トイレットペーパー・クライシス
2020年3月26日(木)
【Day 7】
アッコに叩き起こされ時計を見ると、すでに8時を回っていた。
しまった……
7時のアラームはスヌーズごとオフってしまっている。こんなに毎日何もせず、早い時間に就寝しているというのに、なぜ7時という通常の時間にすら起きられないのか自分でも理解に苦しむ。
アッコは憤懣やるかたない表情で顎をしゃくる。僕はベッドから抜け出すと、顔も洗わずそのまま外へ飛び出した。まだ開店から5分だ。可能性はある——
なぜここまで焦っているのか?それは、みんな大好きトイレットペーパーのためだ。
我が家のトイレットペーパーはすでに残り2ロール。トイレは2室あり、それぞれの個室に1ロールずつ、どちらも随分と痩せた状態で残っている感じだから、実質的には残1ロールだろう。5人中女性が4人の我が家では、普段なら1日強でなくなる量だ(普段が節約できてなさすぎだけど……)。
アッコは一昨日ついに「トイレットペーパー緊急事態宣言」を発令し、一回の使用は2ミシン目までと定められた。

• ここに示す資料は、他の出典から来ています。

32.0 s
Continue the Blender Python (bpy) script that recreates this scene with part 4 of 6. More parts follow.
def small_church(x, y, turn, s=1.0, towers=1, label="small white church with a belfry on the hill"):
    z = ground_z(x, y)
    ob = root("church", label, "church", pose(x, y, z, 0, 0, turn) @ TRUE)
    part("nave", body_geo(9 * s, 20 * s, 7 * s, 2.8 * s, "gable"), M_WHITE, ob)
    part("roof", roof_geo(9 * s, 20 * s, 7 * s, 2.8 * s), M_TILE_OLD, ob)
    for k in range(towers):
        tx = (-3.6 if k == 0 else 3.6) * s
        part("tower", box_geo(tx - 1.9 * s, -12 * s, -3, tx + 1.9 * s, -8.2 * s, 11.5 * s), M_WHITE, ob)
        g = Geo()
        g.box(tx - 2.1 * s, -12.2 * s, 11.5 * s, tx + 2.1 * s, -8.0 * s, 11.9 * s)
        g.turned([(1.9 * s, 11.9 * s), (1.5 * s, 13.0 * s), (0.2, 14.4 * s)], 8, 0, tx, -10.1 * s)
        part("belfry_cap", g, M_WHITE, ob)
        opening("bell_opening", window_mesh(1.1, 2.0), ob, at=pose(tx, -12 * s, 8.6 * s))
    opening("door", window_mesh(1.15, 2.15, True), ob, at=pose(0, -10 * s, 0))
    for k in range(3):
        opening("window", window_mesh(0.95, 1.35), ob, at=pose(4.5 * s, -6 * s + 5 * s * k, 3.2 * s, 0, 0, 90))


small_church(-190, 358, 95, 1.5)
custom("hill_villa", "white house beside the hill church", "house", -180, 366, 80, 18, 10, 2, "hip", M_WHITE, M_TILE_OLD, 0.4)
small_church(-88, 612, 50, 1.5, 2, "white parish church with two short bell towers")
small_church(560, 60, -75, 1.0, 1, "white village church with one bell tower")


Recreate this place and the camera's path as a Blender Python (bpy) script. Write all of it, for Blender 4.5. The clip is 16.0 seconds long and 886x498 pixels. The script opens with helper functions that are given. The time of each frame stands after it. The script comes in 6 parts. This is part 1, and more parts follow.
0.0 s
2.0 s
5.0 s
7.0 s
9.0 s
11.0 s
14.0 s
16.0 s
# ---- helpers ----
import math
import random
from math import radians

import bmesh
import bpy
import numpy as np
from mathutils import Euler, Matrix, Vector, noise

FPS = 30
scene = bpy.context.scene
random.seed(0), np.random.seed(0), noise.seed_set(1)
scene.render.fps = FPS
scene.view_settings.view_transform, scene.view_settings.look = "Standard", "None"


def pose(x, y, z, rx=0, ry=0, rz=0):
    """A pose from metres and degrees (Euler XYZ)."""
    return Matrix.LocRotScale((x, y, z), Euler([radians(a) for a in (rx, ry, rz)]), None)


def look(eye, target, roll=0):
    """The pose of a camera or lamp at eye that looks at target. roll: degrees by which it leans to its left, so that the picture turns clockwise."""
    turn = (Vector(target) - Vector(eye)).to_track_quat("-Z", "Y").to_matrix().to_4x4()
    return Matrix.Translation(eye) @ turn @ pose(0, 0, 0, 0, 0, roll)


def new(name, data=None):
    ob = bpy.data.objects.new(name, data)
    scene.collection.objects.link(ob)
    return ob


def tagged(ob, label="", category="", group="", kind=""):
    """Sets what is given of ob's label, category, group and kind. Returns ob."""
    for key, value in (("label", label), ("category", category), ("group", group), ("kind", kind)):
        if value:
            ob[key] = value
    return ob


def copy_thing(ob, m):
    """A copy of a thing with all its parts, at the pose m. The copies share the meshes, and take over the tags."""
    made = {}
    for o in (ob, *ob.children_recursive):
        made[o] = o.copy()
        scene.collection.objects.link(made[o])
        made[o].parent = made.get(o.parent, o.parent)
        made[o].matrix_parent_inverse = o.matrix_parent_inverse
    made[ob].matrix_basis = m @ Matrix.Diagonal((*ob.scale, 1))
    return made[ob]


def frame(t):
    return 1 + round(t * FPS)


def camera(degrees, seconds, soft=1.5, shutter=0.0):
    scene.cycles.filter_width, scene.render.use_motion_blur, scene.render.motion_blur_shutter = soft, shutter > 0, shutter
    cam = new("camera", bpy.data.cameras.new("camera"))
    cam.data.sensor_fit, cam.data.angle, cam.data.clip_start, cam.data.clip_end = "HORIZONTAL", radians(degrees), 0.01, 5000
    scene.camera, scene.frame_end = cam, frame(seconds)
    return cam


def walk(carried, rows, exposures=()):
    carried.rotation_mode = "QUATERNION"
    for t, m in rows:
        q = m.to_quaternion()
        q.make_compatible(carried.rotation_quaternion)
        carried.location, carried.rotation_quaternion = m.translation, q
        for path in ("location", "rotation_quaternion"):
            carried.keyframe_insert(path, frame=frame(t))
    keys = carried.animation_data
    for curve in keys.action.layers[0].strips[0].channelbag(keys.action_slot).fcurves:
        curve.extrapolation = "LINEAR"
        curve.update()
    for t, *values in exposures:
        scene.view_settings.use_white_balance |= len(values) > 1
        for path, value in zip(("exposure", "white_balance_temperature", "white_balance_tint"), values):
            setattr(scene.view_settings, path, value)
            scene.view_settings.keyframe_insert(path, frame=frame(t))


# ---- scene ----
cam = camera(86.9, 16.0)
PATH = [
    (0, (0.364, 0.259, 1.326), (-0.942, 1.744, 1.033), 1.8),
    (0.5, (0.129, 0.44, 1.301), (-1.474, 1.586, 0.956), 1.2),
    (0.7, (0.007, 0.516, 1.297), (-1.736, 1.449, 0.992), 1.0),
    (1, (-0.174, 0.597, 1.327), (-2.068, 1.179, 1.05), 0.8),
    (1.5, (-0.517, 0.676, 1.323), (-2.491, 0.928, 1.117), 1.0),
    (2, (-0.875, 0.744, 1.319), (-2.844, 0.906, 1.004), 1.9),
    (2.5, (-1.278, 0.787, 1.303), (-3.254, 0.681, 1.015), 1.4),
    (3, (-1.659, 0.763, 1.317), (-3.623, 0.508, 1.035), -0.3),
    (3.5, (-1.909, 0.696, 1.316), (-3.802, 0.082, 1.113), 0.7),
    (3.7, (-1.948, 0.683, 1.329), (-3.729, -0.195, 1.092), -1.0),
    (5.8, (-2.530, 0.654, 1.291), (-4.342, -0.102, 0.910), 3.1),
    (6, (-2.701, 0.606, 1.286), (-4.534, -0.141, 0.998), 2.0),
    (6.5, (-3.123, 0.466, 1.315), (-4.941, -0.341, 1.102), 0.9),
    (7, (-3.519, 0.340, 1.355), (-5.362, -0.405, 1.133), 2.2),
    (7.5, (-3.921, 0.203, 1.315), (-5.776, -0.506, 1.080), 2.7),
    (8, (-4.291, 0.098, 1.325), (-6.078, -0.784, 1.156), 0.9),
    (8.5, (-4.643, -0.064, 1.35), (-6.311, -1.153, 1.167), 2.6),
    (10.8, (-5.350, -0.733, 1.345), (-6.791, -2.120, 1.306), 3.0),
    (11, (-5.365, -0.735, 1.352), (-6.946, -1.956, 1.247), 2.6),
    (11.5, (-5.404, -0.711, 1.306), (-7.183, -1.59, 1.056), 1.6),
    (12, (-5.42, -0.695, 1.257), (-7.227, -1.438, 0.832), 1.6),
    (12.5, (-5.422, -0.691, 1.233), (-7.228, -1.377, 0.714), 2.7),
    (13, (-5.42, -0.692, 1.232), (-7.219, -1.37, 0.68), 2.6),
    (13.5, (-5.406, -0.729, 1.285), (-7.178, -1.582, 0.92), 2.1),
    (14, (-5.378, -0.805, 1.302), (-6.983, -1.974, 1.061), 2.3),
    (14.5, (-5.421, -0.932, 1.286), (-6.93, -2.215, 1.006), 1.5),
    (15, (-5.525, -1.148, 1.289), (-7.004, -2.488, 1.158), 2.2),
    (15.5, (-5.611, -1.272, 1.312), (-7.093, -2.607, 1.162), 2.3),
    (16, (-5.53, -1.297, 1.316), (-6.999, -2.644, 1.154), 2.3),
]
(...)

——決して走りはしないが、だいぶ早歩きでコールズを目指す。コールズが見えてくると、そこへ向かう人々は全員平静を装いつつ競歩状態である。こいつはやばい。さらにスピードをあげてエントランスへ向かう。
開店から10分も経っていないというのに早くもコールズから吐き出されてきた人々の手には、神々しく輝きを放つトイレットペーパーがぶら下がっている。
これは、まだある!?
一気に鼓動が高まる。トイレットペーパーで鼓動が高まるなんて、生まれて初めてだ。オイルショックの時の人々もこんな感じだったのだろうか?
僕と同時にそれを見ていた周囲の人々のペースもグンと上がる。
コールズのトイレットペーパーの棚は、だだっ広い店内の入り口から一番離れた奥にある。なんていう購買体験の悪さ。日本のスーパーやドラッグストアなら、争奪戦となることがわかっている商品は入り口付近に陳列することだろう。
平静を装った早足の人々は、マラソンのようなちょっとした集団を形成し、青果売り場や精肉売り場には目もくれず、まっすぐと店内奥へと向かう。
店内で商品を吟味する買い物客も全員、すでにトイレットペーパーをカートに放り込んでいる。開店と同時に真っ先にトイレットペーパーを掴んでから、ゆっくりと食料品の買い物を堪能しているのだろう。
くっ、あの、乳製品のストッカーの手前を曲がれば、そこにはあるはずだ。念願のトイレットペーパーが……
僕も含んだ早足集団は、立ち止まることなく、ややペースを緩め、空っぽになった棚をちらりと一瞥し、あるものはそのまま食品売り場へ、あるものはスマホを取り出しおそらく家族へ報告の電話を入れ始めた。
中には、トイレットペーパーの隣が棚となっているオムツの山に反射的に手を伸ばしてしまうものもいる(確かに、置いてあるポジション的に紛らわしく見える)。
僕はといえば、寝坊した自分自身を恨みつつ、呆然と棚の前に立ち尽くした。やはり、開店前に並ばないとダメなのだ。今日はコールズまで徒歩1分という圧倒的なアドバンテージを完全に殺してしまった。
日本のトイレットペーパー不足はデマから始まったとされているが、ほんの1ヶ月で世界の情勢は変わった。ほとんどの国の人々がしばらく家に閉じこもるのだから、トイレットペーパーは世界中で本当の品薄必需品となった。
イメージ的に、オージーならトイレットペーパーごときに開店前から並ぶことなどしないのでは、と淡い期待を抱いていたが、それは大きな間違いだった。
明日は、開店30分前からの「並び」を固く誓って、目覚ましをセットする。